Paco e Alex se conhecem após o assassinato de Miguel, e se envolvem. Compartilham a solidão na terra estrangeira e a falta de perspectiva de retorno para sua terra pátria. Sob uma iluminação distinta e uma fotografia privilegiada, o amor do casal nasce. O sofrimento os une, como na cena em que se abraçam, tendo ao fundo o navio encalhado. Momento digno de um fado português, já que não podem partir, nem querem ficar, tal qual o navio.

O sentimento do casal é regado por Vapor Barato, música de Jardes Macalé, em alusão a desesperança de uma geração cujos pais viveram uma ditadura militar e o exílio, e que agora fogem de um país sem rumo, revestido de uma falsa democracia. Embora não se prenda às questões políticas, dá margem para a reflexão. Tenta se firmar porém, no problema da imigração brasileira, pincelando a questão do contrabando.

O mar, ao mesmo tempo, é ícone da liberdade e caminho-relação entre os países que no passado foram metrópole e colônia.

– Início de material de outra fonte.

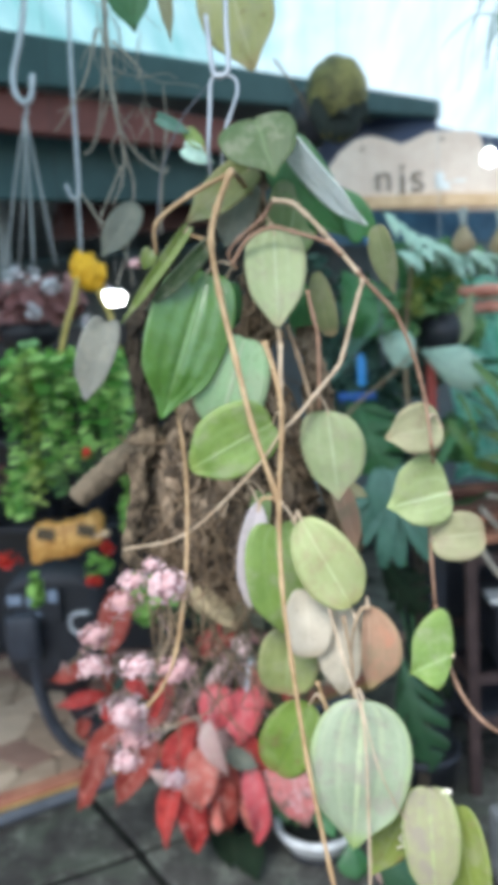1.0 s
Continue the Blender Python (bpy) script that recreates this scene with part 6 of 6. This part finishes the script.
plate = part("plate", bm, M_BLACKPL, scoot, "black plate with pale bars", smooth=False)
for q, w, h in (((-0.912, 2.570, 0.664), 0.05, 0.035), ((-0.852, 2.570, 0.657), 0.035, 0.03), ((-0.772, 2.570, 0.674), 0.035, 0.045), ((-0.867, 2.570, 0.609), 0.1, 0.012)):
    bm = bmesh.new()
    box(bm, (w, 0.006, h), Vector(q) - scoot.location, None, 0.001)
    part("plate_bar", bm, M_PLATEBAR, plate, smooth=False)
ring = thing("white_cup", (-0.593, 2.300, 0.670), "white cup hanging on its side", "cup")
part("cup_body", tube(bmesh.new(), [(0.03, 0, 0.035), (-0.02, 0, 0.03), (-0.035, 0, 0.0), (-0.02, 0, -0.03), (0.02, 0, -0.035)], 0.007, 0.006, 8), M_WIRE, ring)

shelf = thing("dark_shelf", (-0.9, 3.5, 0), "dark shelf of black pots at the back of the shed", "shelf")
for z in (0.75, 1.15, 1.5):
    bm = bmesh.new()
    box(bm, (1.8, 0.4, 0.03), (0, 0, z), None, 0.003)
    part("board", bm, M_BLACKPL, shelf, smooth=False)
for x in (-0.88, 0.88):
    bm = bmesh.new()
    box(bm, (0.04, 0.4, 1.7), (x, 0, 0.85), None, 0.003)
    part("upright", bm, M_BLACKPL, shelf, smooth=False)
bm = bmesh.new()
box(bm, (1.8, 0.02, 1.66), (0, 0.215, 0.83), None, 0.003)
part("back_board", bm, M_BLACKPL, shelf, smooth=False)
pr = random.Random(2)
for k in range(12):
    p = thing("black_pot", (-1.55 + 0.24 * (k % 6), 3.5, (0.765, 1.165)[k // 6]), "black plastic nursery pot on the shelf", "pot", "pots on the shelf")
    pot(p, p.location, pr.uniform(0.06, 0.085), pr.uniform(0.12, 0.17), M_BLACKPL if k % 3 else M_SLATE, "pot_body")
    foliage(p, [(Vector(p.location) + Vector((0, -0.02, 0.2)), (0.09, 0.07, 0.07))], 40, 0.026, (M_CLUMPD, M_MAROON, M_CLUMP)[k % 3], 200 + k, stretch=0.6)

pavers()
flagstones()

O navio ali encalhado, talvez referência a um Portugal periférico na Europa e à brasileiros periféricos em Portugal, vindos de um Brasil também periférico na economia mundial. Esses prendimentos dos personagens ao seu país de origem, com suas identidades culturais, constroem uma presente desterritorialização.

O atravessar do limite Portugal/Espanha, na cena em que Alex carrega no carro Paco, baleado e quase sem vida, é a materialização do rompimento da fronteira. Narrativa e espaço dialogam e se emprestam pedaços durante todo o filme.

Alguns críticos sinalizam Terra Estrangeira com ares de cinema noir, apresentando a busca por uma caracterização da realidade social brasileira, com trechos a la road movie. E não se pode negar a contribuição estética, narrativa e conceitual que a película imprimiu no cinema brasileiro contemporâneo. Deixou rastros que são seguidos e calçam obras até hoje.